Easy Caramel Popcorn Recipe
User Reviews
5
Easy Caramel Popcorn Recipe
Description
The recipe begins by popping high-quality corn kernels in vegetable oil, ensuring even coating and allowing steam to escape for crispiness. The homemade caramel consists of brown sugar, corn syrup, salted butter, and vanilla extract, boiled and then mixed with baking soda to create a bubbling foam that lightens the texture. Pouring this caramel over warm popcorn and baking the mixture at a low temperature thoroughly coats the popcorn, resulting in a crisp finish once cooled.
This popcorn is suitable for snacking during movies or parties. The caramel coating provides a sweet, chewy texture that balances the lightness of the popped corn. For best results, avoid overfilling the baking pan to allow each kernel to crisp evenly.
If doubling the recipe, prepare the popcorn in batches to maintain crispness and avoid overcrowding during baking.
Ingredients
- 5 TB vegetable oil
- 1 cup corn kernels un-popped, good quality
- 1 ½ cup brown sugar
- ½ cup corn syrup I use half light, half dark
- 1 tsp table salt
- 1 cup butter salted
- ½ tsp baking soda
- 1 tsp vanilla extract pure
Instructions
- Prepare: Preheat oven to 250F, with rack on lower position.
- Pop Corn Kernels: In a very large heavy pot, add 5 TB oil and 3 corn kernels. Heat on medium-high with lid on and start to listen. Once the first kernel pops, carefully add the 1 cup corn kernels.

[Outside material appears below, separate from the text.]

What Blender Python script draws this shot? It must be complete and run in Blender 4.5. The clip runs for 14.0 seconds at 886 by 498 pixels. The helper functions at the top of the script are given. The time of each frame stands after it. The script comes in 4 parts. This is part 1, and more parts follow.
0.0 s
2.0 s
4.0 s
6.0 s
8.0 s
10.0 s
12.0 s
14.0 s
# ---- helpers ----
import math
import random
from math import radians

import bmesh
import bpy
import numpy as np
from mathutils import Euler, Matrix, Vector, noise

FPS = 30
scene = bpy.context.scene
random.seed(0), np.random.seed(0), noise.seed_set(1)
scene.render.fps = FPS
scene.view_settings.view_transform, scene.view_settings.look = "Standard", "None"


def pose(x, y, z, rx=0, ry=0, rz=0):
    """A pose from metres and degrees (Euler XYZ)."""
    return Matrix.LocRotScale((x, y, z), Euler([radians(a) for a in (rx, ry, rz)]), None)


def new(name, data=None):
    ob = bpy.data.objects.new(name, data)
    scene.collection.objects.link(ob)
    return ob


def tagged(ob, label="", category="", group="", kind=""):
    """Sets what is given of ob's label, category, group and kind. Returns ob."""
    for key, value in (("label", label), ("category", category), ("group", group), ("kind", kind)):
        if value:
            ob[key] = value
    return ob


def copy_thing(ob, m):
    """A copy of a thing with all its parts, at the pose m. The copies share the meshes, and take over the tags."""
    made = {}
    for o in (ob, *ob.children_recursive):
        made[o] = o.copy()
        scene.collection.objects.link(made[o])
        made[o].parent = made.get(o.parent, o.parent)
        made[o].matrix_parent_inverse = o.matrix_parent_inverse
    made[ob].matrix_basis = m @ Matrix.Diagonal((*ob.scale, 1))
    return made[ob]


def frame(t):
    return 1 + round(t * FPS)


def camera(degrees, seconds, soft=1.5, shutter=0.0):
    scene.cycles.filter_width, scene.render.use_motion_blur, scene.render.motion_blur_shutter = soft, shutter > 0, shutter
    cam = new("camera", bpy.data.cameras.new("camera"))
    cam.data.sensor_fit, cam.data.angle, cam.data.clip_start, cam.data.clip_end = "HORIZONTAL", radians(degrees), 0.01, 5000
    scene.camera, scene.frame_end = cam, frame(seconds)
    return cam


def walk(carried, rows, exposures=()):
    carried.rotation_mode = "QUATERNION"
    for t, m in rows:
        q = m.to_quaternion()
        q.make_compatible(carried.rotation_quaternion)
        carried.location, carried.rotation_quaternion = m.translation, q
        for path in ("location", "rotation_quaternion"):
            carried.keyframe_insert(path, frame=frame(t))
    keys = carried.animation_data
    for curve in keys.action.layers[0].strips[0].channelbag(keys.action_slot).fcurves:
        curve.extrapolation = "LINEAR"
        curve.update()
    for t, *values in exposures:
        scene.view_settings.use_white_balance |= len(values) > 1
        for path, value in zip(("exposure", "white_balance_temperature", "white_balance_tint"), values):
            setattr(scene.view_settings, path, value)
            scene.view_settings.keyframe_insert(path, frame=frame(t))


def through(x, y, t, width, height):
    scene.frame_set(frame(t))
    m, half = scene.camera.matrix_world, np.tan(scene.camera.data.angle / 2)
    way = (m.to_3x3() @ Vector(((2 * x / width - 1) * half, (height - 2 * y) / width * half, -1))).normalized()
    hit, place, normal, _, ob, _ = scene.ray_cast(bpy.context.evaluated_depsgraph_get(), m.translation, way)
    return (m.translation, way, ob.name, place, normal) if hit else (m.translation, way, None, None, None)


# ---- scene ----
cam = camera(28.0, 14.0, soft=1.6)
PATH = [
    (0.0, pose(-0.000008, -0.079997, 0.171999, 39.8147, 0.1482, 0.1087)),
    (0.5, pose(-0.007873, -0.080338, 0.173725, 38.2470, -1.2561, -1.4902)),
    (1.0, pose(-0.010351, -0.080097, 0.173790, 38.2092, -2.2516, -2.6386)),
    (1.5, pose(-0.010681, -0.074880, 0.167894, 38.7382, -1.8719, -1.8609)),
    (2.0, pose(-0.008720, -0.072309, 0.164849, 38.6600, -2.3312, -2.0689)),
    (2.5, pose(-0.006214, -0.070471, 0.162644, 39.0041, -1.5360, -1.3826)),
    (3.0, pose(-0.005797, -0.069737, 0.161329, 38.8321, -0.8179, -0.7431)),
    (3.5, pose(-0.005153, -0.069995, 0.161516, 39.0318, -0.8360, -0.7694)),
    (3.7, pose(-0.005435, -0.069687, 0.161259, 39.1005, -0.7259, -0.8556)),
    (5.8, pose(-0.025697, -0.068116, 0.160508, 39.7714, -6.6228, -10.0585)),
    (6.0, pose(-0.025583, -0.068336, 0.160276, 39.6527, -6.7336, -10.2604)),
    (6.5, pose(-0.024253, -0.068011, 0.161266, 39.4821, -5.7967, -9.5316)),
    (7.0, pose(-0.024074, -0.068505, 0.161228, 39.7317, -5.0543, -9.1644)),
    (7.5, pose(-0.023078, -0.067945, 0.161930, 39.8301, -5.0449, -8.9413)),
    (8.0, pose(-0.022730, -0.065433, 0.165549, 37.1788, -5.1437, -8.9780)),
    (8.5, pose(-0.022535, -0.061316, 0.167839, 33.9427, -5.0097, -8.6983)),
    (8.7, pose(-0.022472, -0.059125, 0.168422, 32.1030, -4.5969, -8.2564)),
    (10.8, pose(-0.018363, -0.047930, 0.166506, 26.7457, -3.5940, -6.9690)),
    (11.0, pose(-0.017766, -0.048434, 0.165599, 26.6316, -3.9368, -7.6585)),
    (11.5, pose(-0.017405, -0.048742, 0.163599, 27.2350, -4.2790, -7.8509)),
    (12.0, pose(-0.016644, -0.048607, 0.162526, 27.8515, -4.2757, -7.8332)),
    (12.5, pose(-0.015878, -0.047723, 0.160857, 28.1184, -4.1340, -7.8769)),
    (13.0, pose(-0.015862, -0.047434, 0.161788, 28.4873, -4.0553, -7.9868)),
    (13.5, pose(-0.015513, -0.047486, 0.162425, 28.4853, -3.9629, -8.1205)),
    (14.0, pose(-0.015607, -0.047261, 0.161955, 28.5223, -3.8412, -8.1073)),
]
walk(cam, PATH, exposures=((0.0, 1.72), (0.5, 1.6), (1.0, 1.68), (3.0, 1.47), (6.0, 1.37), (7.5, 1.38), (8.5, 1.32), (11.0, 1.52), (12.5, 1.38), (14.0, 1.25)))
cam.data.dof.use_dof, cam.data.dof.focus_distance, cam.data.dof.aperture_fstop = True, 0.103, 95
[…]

Shake pan to coat kernels with oil. Place lid slightly ajar to allow steam to escape during popping. Shake pot occasionally during popping. Once the popping slows to 2-3 seconds in between, immediately remove from heat and transfer popped corn into a large roasting pan.

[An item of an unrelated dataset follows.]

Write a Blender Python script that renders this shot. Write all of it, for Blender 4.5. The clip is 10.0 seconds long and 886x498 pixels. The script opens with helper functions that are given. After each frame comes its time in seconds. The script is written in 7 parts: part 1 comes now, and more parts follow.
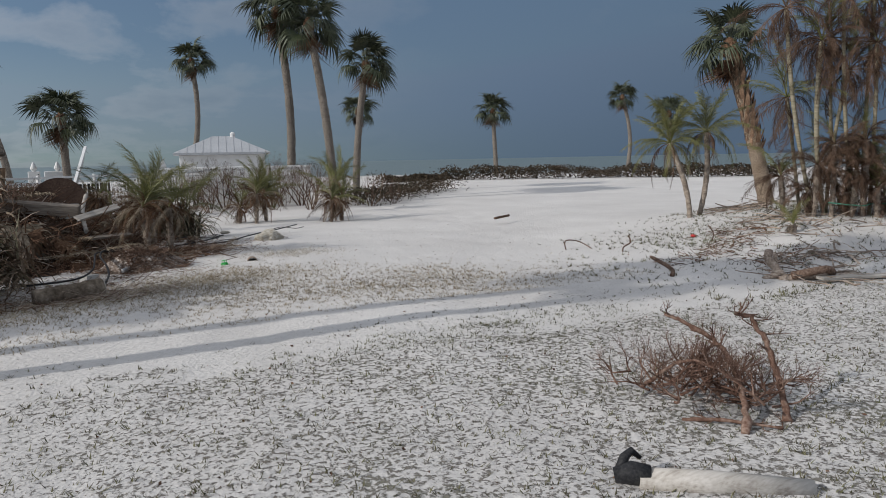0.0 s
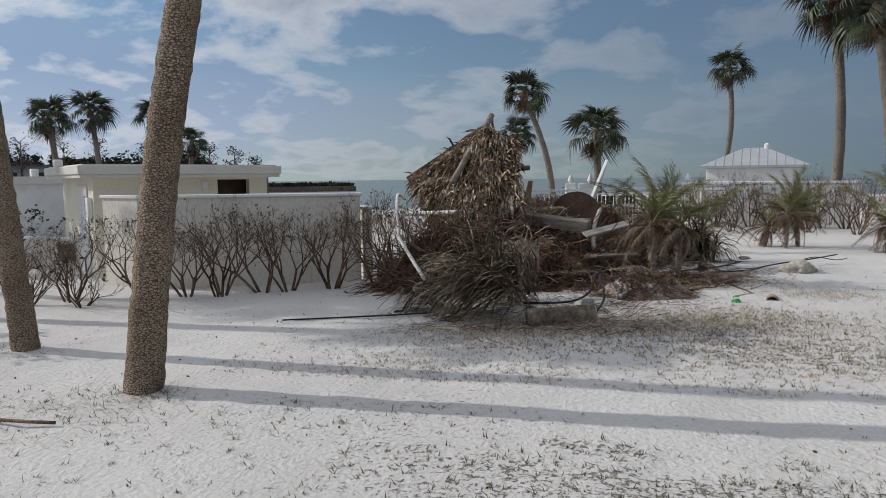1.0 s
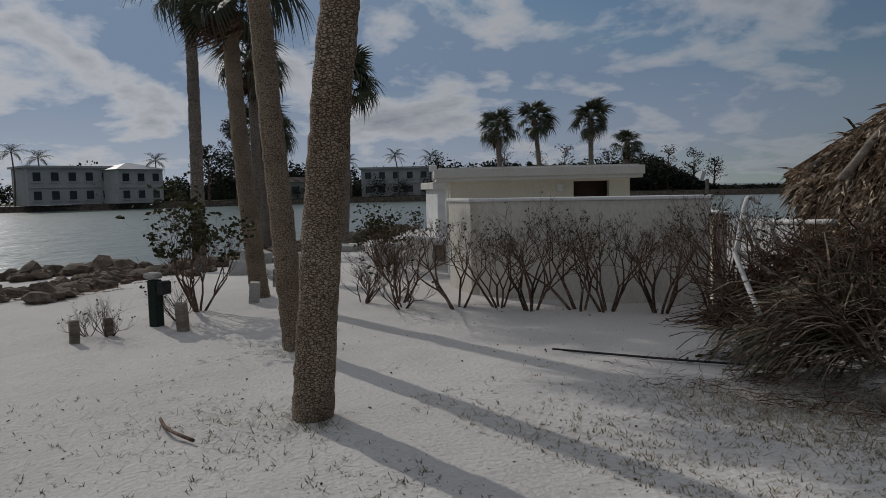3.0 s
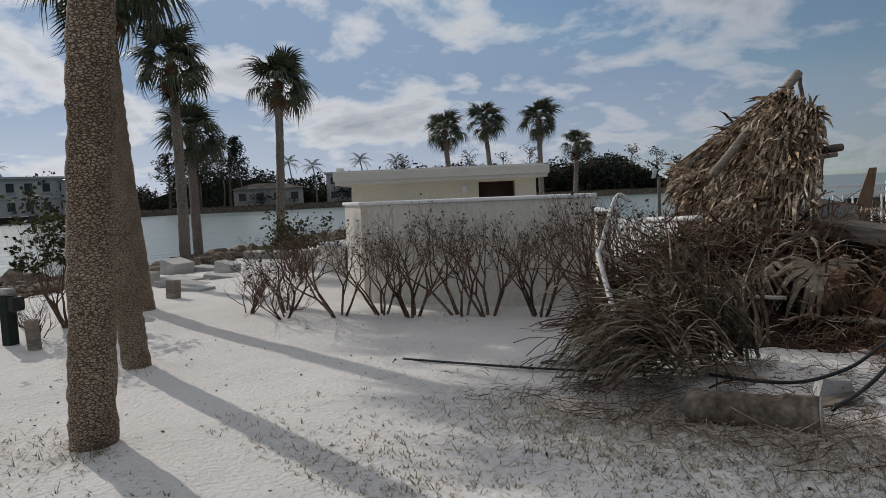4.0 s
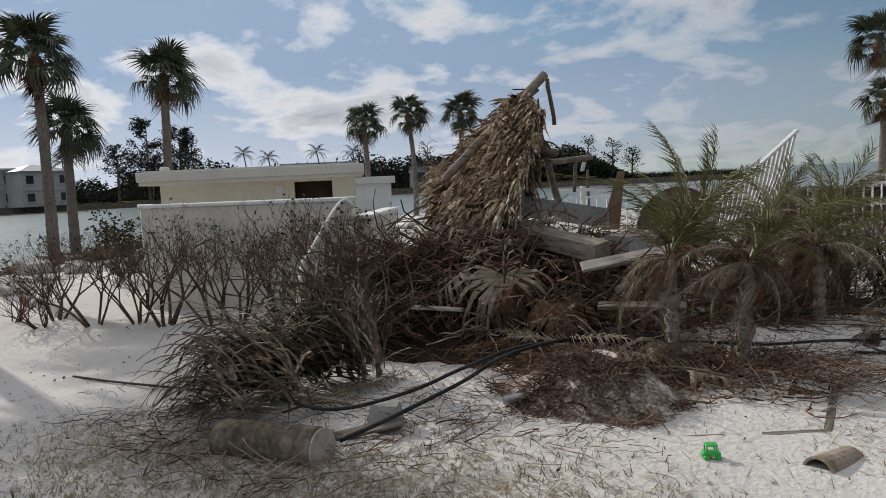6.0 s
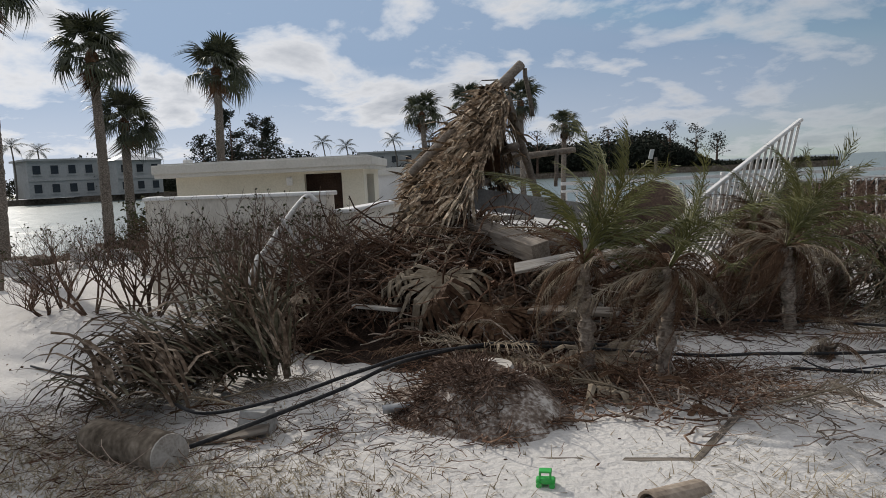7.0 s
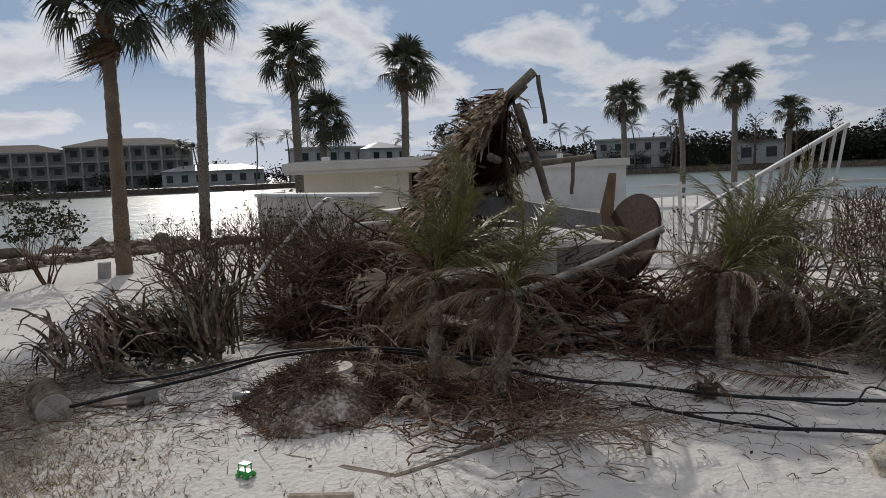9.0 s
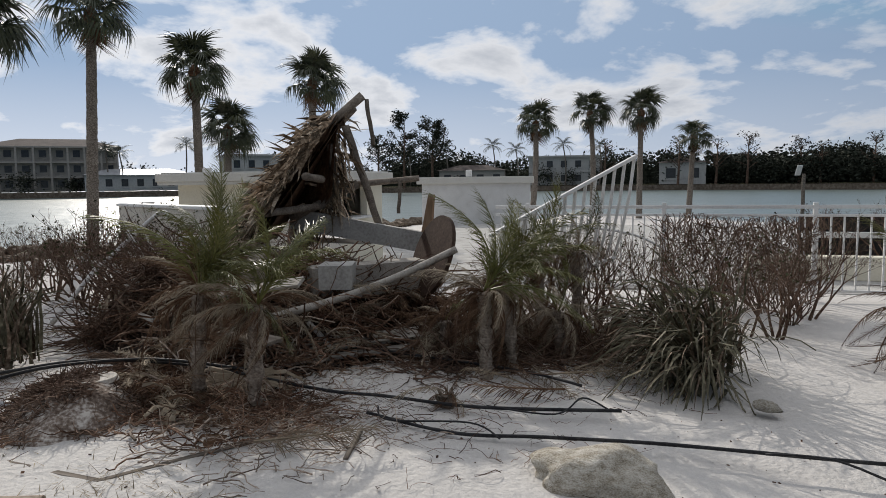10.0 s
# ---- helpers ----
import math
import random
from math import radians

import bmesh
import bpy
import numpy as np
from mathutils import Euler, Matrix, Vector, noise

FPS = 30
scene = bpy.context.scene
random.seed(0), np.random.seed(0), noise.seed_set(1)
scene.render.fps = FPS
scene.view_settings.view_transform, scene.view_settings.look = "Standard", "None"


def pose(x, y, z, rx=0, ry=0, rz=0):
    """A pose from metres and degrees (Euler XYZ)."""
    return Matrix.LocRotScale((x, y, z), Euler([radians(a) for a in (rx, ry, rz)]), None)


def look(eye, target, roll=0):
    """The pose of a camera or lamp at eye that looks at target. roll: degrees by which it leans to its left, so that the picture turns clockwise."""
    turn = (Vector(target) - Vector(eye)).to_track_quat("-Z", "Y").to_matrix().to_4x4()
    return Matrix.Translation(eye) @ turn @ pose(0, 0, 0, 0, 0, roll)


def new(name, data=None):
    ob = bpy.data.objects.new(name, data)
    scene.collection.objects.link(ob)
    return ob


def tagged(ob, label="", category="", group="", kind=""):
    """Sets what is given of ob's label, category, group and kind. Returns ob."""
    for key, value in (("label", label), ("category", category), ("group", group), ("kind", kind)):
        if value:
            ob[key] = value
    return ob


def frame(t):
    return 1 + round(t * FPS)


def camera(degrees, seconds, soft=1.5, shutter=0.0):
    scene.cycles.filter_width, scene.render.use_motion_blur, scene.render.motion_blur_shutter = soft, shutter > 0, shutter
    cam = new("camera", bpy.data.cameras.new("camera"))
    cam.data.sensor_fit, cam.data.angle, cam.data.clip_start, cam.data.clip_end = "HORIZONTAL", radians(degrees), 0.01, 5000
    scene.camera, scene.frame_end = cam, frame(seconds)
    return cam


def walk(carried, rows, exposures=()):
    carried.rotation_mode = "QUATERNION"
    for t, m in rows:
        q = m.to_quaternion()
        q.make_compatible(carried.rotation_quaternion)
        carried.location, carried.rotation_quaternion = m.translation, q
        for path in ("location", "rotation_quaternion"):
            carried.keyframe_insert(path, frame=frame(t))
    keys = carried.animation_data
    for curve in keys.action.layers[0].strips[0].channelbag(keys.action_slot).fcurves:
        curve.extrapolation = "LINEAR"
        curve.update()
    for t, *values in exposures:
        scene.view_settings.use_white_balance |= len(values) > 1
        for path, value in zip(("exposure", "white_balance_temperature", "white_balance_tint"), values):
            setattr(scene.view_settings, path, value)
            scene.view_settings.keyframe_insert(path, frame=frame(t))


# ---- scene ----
cam = camera(64.14, 10.0, 0.9)
ROWS = [
    (0.0, 0.000, -0.000, 1.624, 82.74, 1.11, -28.27),
    (0.5, 0.215, 0.766, 1.660, 84.00, 1.32, -5.96),
    (1.0, 0.399, 1.446, 1.666, 84.35, 0.56, 12.69),
    (1.5, 0.591, 2.099, 1.652, 83.53, -0.06, 25.77),
    (2.0, 0.738, 2.649, 1.649, 83.72, -0.19, 38.87),
    (3.5, 1.451, 4.317, 1.581, 85.37, 1.51, 49.71),
    (4.0, 1.735, 4.863, 1.565, 85.35, 2.55, 46.83),
    (4.5, 2.149, 5.368, 1.579, 84.91, 3.01, 44.92),
    (5.0, 2.549, 5.813, 1.601, 84.53, 3.20, 43.35),
    (5.5, 2.983, 6.387, 1.582, 84.52, 2.93, 43.26),
    (6.0, 3.369, 6.901, 1.602, 84.50, 2.67, 44.40),
    (7.5, 4.436, 8.429, 1.642, 83.52, 2.58, 55.38),
    (8.0, 4.876, 8.941, 1.691, 83.51, 2.09, 60.23),
    (8.5, 5.194, 9.501, 1.700, 83.66, 2.39, 65.97),
    (9.0, 5.564, 10.003, 1.723, 83.62, 2.35, 70.66),
    (9.5, 5.896, 10.534, 1.734, 83.98, 1.82, 71.28),
    (10.0, 6.318, 11.051, 1.774, 84.45, 0.68, 65.84),
]
walk(cam, [(t, pose(x, y, z, rx, ry, rz)) for t, x, y, z, rx, ry, rz in ROWS],
     [(t, e - 0.05, k, 11) for t, e, k in ((0.0, -0.20, 6060), (1.0, -0.13, 6080), (2.0, -0.22, 6150), (3.3, -1.1, 6180), (3.7, -0.88, 6200), (4.3, 0.0, 6330), (5.5, -0.08, 6380), (7.5, -0.15, 6380), (8.2, -0.4, 6360), (9.0, -0.34, 6360), (9.5, -0.30, 6350), (10.0, -0.07, 6330))])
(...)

- Warm: Place roaster in oven to keep popcorn warm.
- Create Caramel: In a heavy saucepan, add brown sugar, corn syrup, salt, and butter. Bring to boil over medium heat, stirring. Boil 5 minutes, stirring/scraping constantly. Remove from heat and gently add the baking soda and vanilla. Mixture will turn foamy as you stir. Stir until mixture is thickened.
- Coat and Bake: Pour mixture over warm popcorn and stir to coat as much as you can, with popcorn in an even layer. Bake 1 hour, stirring every 15 minutes to coat.
- Cool: Transfer caramel corn to a lined baking sheet to cool. Separate the pieces as much as you can and let cool completely. Serve upon cooling or keep in airtight container.
Notes
- When making double batches, prepare caramel popcorn in separate batches to ensure crisp coating.
- Avoid overfilling the roasting pan to help popcorn crisp evenly during baking.
- After cooling, store in an airtight container to maintain crunchiness.
Nutrition Information
Show DetailsNutrition Facts
Serving: 12Serving
Amount Per Serving
Calories 331 kcal
% Daily Value*
| Calories | 331kcal | 17% |
| Carbohydrates | 37.7g | 13% |
| Protein | 0.6g | 1% |
| Fat | 21.2g | 33% |
| Saturated Fat | 14.4g | 72% |
| Trans Fat | 0.6g | 30% |
| Cholesterol | 40.7mg | 14% |
| Sodium | 385.5mg | 16% |
| Fiber | 0.2g | 1% |
| Sugar | 36g | 72% |
* Percent Daily Values are based on a 2,000 calorie diet.